Alla luce della preponderanza che il tema del femminile sta assumendo nel dibattito odierno tout court e in riferimento anche alla conta che sempre viene fatta di autori uomini e autrici donne presenti in lavori corali come quello di cui il tuo Partire da qui fa parte, come inquadri l’argomento e qual è la tua opinione a riguardo? Soprattutto, prevedi un’evoluzione verso altre traiettorie per un futuro prossimo?

 

Ciò che mi interessa maggiormente di questo dibattito – e lo dico da curatore di due antologie di poeti dimenticati o perlopiù sconosciuti – è il recupero di autrici che non hanno ricevuto una giusta attenzione critica. La possibilità di ridiscutere ciò che oggi ci viene dato come concluso e canonizzato, attraversare nuove strade per comprendere la poesia e la cultura, mi entusiasma molto. Per il resto è chiaro che le donne scrivono buoni o cattivi libri esattamente come gli uomini e le conte lasciano il tempo che trovano, quantomeno finché proveremo ad anteporre il testo a qualsiasi discorso ideologico.

 

Ti chiedo di scegliere da Partire da qui tre testi e di riportarli qui per le lettrici e i lettori di Alma.

 

Falò

 

Appiccano fuochi a cataste di legno, 

arrampicandosi come scimmie sui monti.

Dalle fiamme appare un diavolo nero 

e scende una pioggia di faville dorate.

 

I maschi si picchiano i magri deltoidi

e la nuca per scherzo mentre alle ragazze 

fanno il gesto del sesso.
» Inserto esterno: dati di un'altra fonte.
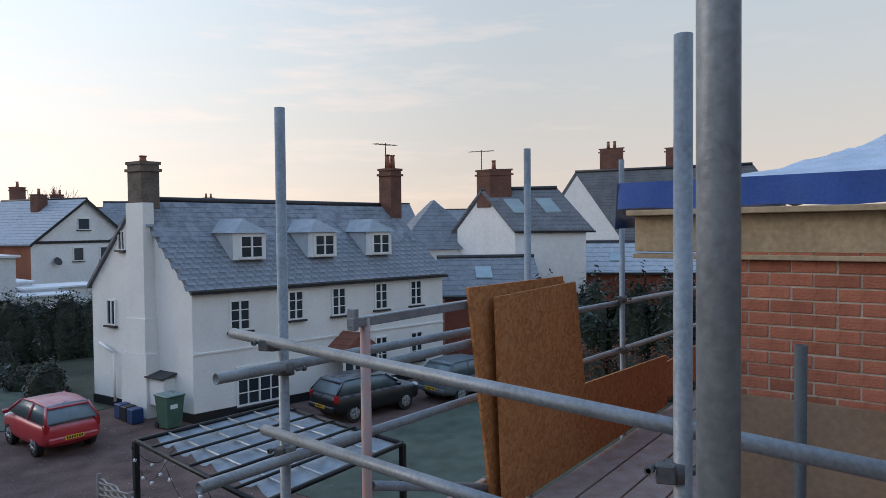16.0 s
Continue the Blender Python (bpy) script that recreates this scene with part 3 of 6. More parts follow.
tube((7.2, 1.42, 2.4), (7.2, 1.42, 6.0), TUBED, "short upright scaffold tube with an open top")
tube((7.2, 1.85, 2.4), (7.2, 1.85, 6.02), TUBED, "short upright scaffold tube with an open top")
for z, y in ((5.70, 0.10), (5.12, 0.10)):
    tube((2.5, y + 0.05, z + 0.02), (8.1, y, z - 0.02), TUBE, "pale guard rail tube along the scaffold")
tube((7.9, 1.9, 5.66), (7.75, -0.55, 5.68), TUBED, "cross guard rail of the scaffold")
tube((7.9, 1.9, 5.24), (7.75, -0.5, 5.27), TUBED, "cross guard rail of the scaffold")
for k, (z, ye) in enumerate(((4.46, -0.3), (4.3, -0.35), (4.18, -0.25), (3.85, -0.3), (3.2, -0.2))):
    tube((7.0 - 0.35 * k, 0.5, z), (7.0 - 0.35 * k, ye, z), TUBED, "transom tube ending beyond the scaffold")
# boards of the far bay
for k in range(4):
    plank((4.9, 0.86 - 0.225 * k, 4.62), (4.1, 0.215, 0.038), BOARDW, label="frosted timber scaffold board")
for k in range(2):
    plank((7.3 + 0.225 * k, 0.9, 4.72), (0.215, 1.6, 0.038), BOARDW, label="frosted timber scaffold board")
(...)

Non hanno nulla 

da imparare, ridono di chi teme il maligno.

 

Sul loro petto Cristo ciondola in croce 

se arriva l’amore lo baciano e giurano

davanti la fiamma col corpo che brucia

che non tradiranno mai quella fiducia.


Diario dell’inconscio


Quando saltava

                                 sulle boe,

noi sulla spiaggia

restavamo a guardare

           il pesce morire e volare

 

una vita a uccidere il mare.

All’orizzonte minuscole vele

procedevano lente come coltelli.

                     

                           Quest’unica forza

                                in una cornice.

 

Vorrei morire sotto i tuoi colpi

perché non riesco ad amarti come un soldato.
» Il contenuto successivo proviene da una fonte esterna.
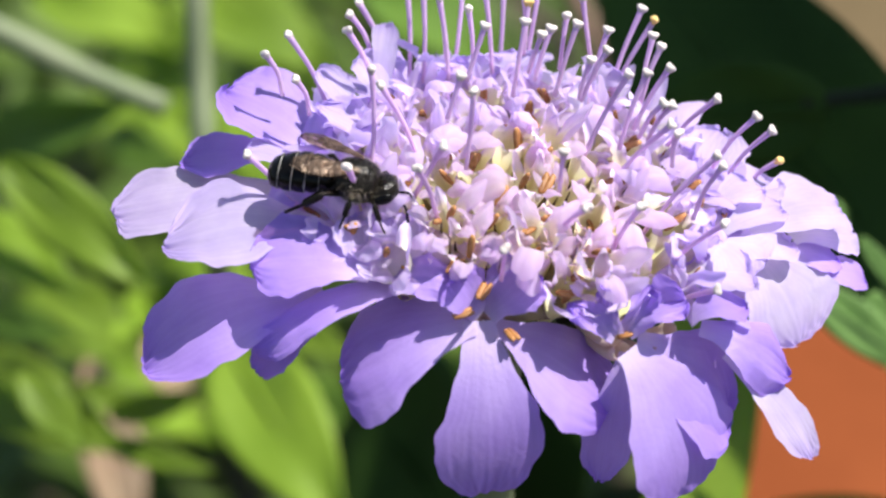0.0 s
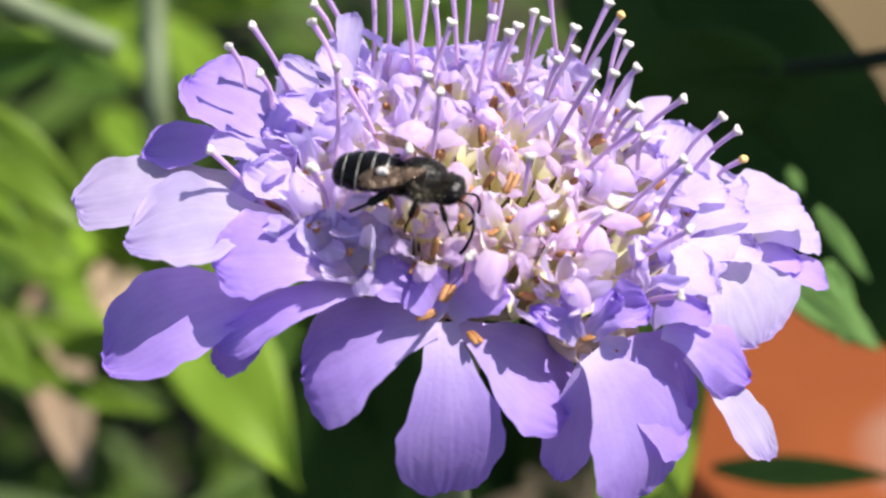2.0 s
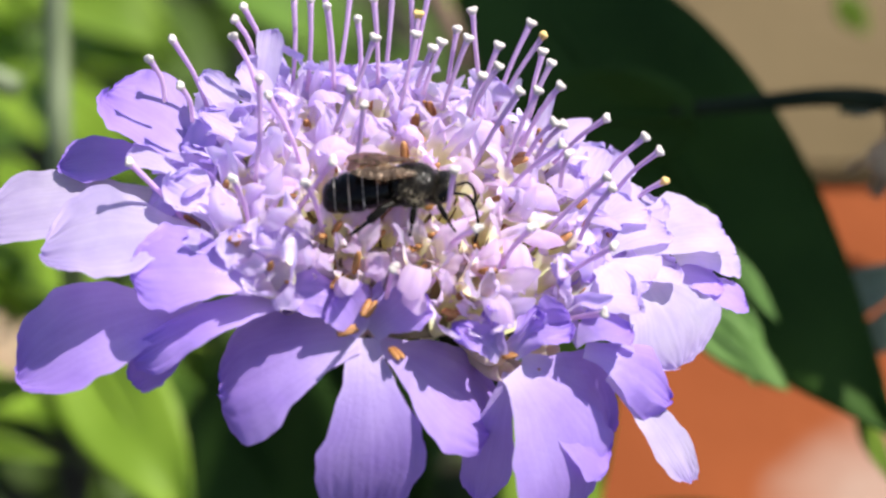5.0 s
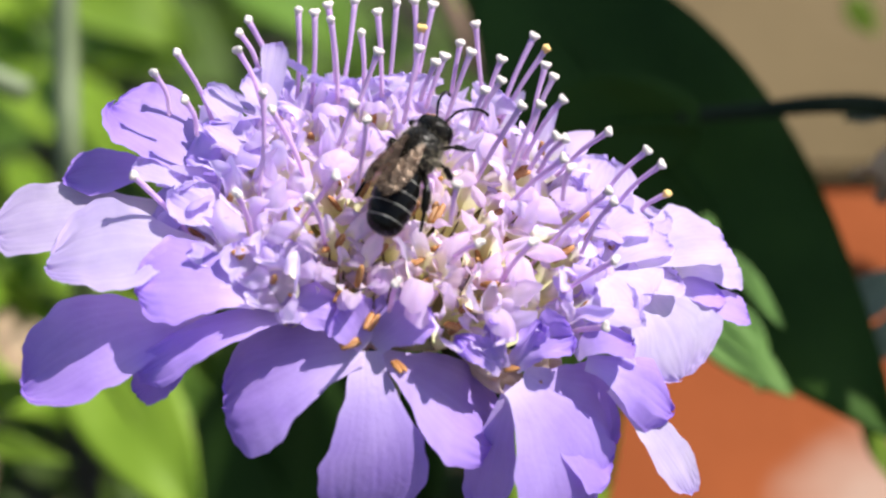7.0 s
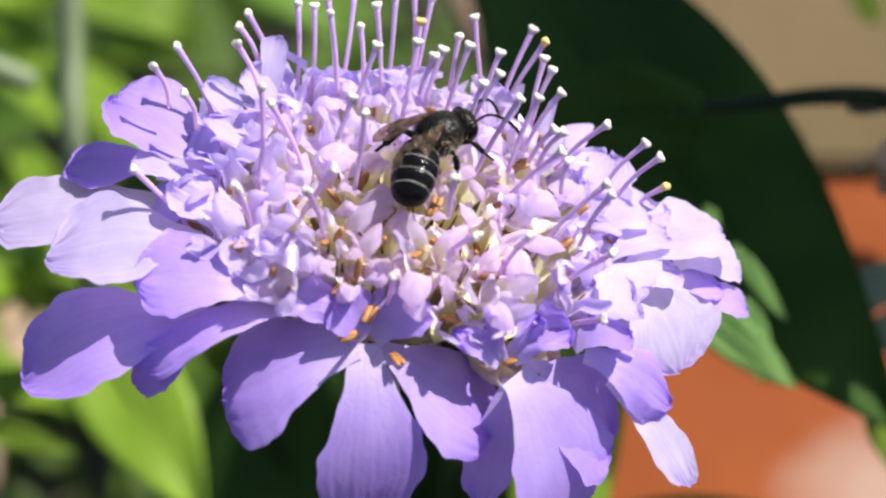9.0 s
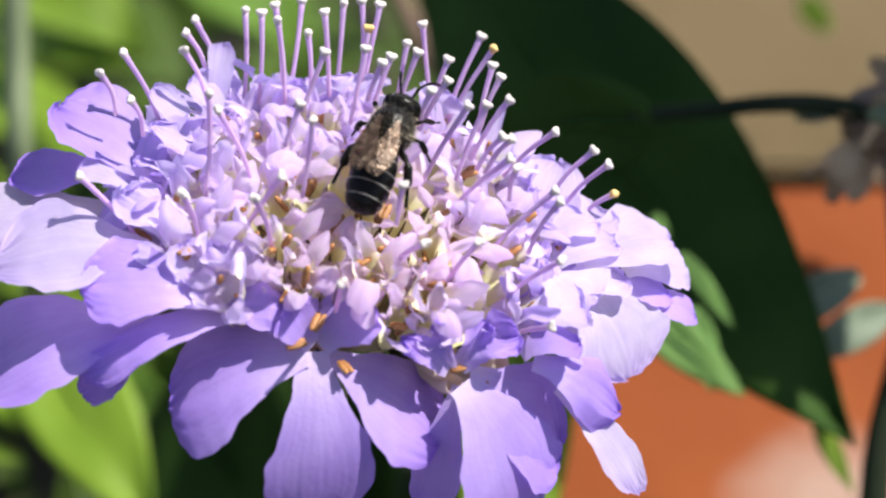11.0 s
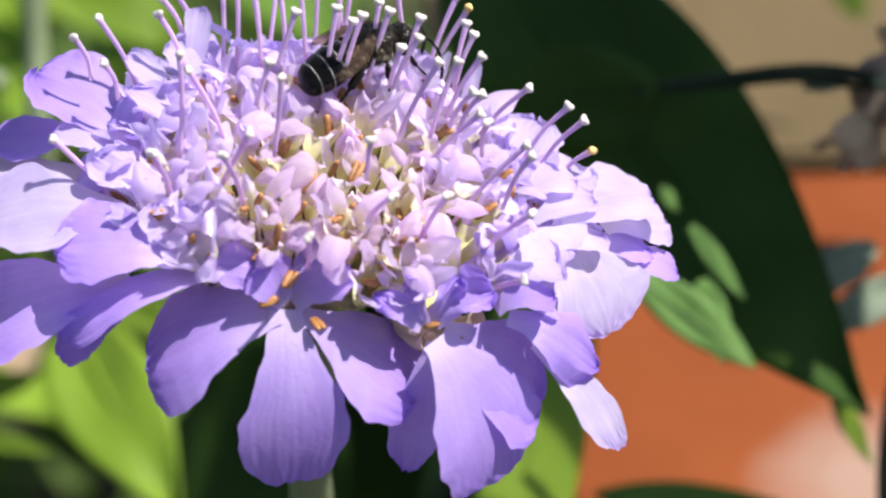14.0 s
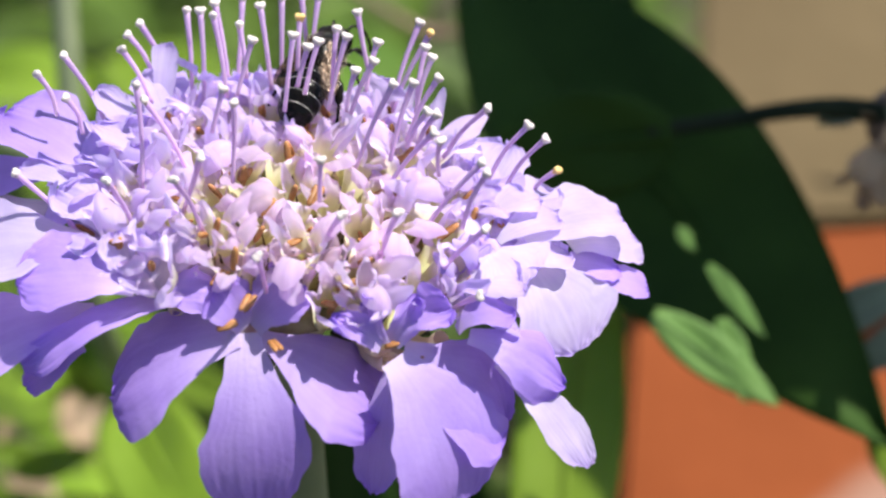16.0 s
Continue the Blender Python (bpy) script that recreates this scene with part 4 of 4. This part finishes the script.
def motions():
    walk(bee, [
        (0, pose(-0.01230, -0.00476, 0.32711, 0.8, 14, -8)),
        (0.5, pose(-0.01106, -0.00351, 0.32768, -1.2, 10, -18)),
        (1, pose(-0.00946, -0.00361, 0.32743, -2.6, 4.5, -19.1)),
        (1.5, pose(-0.00717, -0.00376, 0.32709, 0.7, 4.4, 4.7)),
        (2, pose(-0.00555, -0.00653, 0.32840, -4, 12, -10)),
        (2.5, pose(-0.00589, -0.00701, 0.32892, -4, 12, -10)),
        (3, pose(-0.00633, -0.00688, 0.32770, -4, 22, -20)),
        (3.5, pose(-0.00612, -0.00332, 0.32791, 2.7, 4.6, 20.0)),
        (4, pose(-0.00235, -0.00481, 0.32710, -1.6, 4.9, -11.8)),
        (6.5, pose(-0.00105, -0.00311, 0.32926, 5.8, -15.8, 42.6)),
        (7, pose(-0.00120, -0.00269, 0.33003, 7.1, -23.2, 52.2)),
        (7.5, pose(-0.00126, -0.00165, 0.32938, 7.7, -19.8, 61.9)),
        (8, pose(0.00041, -0.00134, 0.32955, 5.6, -16.8, 40.7)),
        (8.5, pose(0.00048, 0.00023, 0.32847, 4.4, 4.4, 33.5)),
        (9, pose(0.00025, -0.00021, 0.32893, 4.1, -6.1, 30.3)),
        (9.5, pose(0.00094, 0.00059, 0.32823, 3.9, 10.1, 29.3)),
        (10, pose(0.00103, -0.00048, 0.33005, 7.6, -24.2, 56.5)),
        (12.5, pose(-0.00059, 0.00395, 0.32953, 7.7, -10.3, 68.9)),
        (13, pose(0.00130, 0.00648, 0.32942, 5.4, -3.4, 58)),
        (13.5, pose(0.00066, 0.00474, 0.32832, -0.1, 0.6, -0.6)),
        (14, pose(0.00117, 0.00590, 0.32905, 3.6, -0.2, 26.3)),
        (14.5, pose(0.00015, 0.01000, 0.32786, 7.4, -1.5, 67.2)),
        (15, pose(0.00032, 0.01080, 0.32750, 7.6, 2.5, 72.1)),
        (15.5, pose(-0.00027, 0.01011, 0.32706, 7.8, 6.7, 76.6)),
        (16, pose(-0.00004, 0.00902, 0.32841, 7.7, -8.8, 70.0)),
    ])
    # the abdomen bends sideways while the bee turns
    walk(bellies[0], [(t, pose(-0.0012 * SIZE, 0, -0.0001, 0, -5, turn)) for t, turn in BENDS])
    # the head dips into the florets
    walk(bellies[1], [(t, pose(0.0015 * SIZE, 0, -0.0002, 0, dip, 0)) for t, dip in ((0, 62), (1.5, 66), (2.5, 60), (4, 62), (6.5, 30), (7, 26), (9, 26), (10, 28), (12.5, 40), (13, 52), (16, 46))])
    # the wings lie folded, and are lifted or spread now and then
    for wing, s, turn, lift in wings:
        rows = []
        for t, spread, rise in ((0, 14, 6), (0.5, 12, 6), (1.0, 10, 2), (1.5, 0, 0), (2.0, 30, 16), (2.5, 34, 20), (3.0, 22, 12), (3.5, 4, 0), (4.0, 0, 0), (7.5, 2, 0),
                                (8.0, 6, 2), (8.5, 20, 24), (9.0, 16, 18), (9.5, 24, 30), (10.0, 2, 0), (12.5, 14, 6), (13.0, 26, 34), (13.5, 26, 36), (14.0, 24, 26),
                                (14.5, 18, 20), (15.5, 20, 24), (16.0, 20, 24)):
            rows.append((t, pose(0.0, s * 0.0006 * SIZE, (lift + 0.04 * s) * MM * SIZE, s * 10, -5 + rise, s * (turn - spread))))
        walk(wing, rows)


motions()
So che qui le parole non corrono

come in una grande città.

                                            

                                            Dal margine

è più semplice immaginare di andarsene.


 

Le agavi


Un uomo osserva i corpi 

delle agavi bruciare al sole.

È in cerca di un reperto 

che lo faccia risalire a quando

è apparso sulla terra,

una vecchia lanterna o un corridoio

nel tempo che ora possa aiutarlo 

a chiudere il cerchio.

Riconosce il capo abbattuto 

delle gru nel porto, i distributori

di carburante nel mare o la prua 

delle navi petroliere. 

Il mondo che muta ha l’aspetto di

ciò che è andato perduto. Le agavi,

lasciano che lo scirocco le frusti, 

che le imbianchi la salsedine.



Stefano Modeo (Taranto, 1990) vive e lavora come insegnante a Treviso. “La Terra del Rimorso” (ItalicPequod 2018) è la sua opera prima. Ha curato l’antologia di poesie di Raffaele Carrieri ʻʻUn doppio limpido zeroʼʼ (Interno Poesia 2023). Compare nell’antologia ʽʽAbitare la parola - Poeti nati negli anni ’90ʼʼ (Ladolfi editore 2019) e in ʽʽI cieli della preistoria. Antologia della nuovissima poesia puglieseʼʼ (Marco Saya 2022). Fa parte della redazione della rivista di poesia Atelier e della redazione del blog Universo poesia – Strisciarossa. Si occupa di poesia italiana contemporanea per la rivista di critica letteraria norvegese Krabben - Tidsskrift for poesikritikk.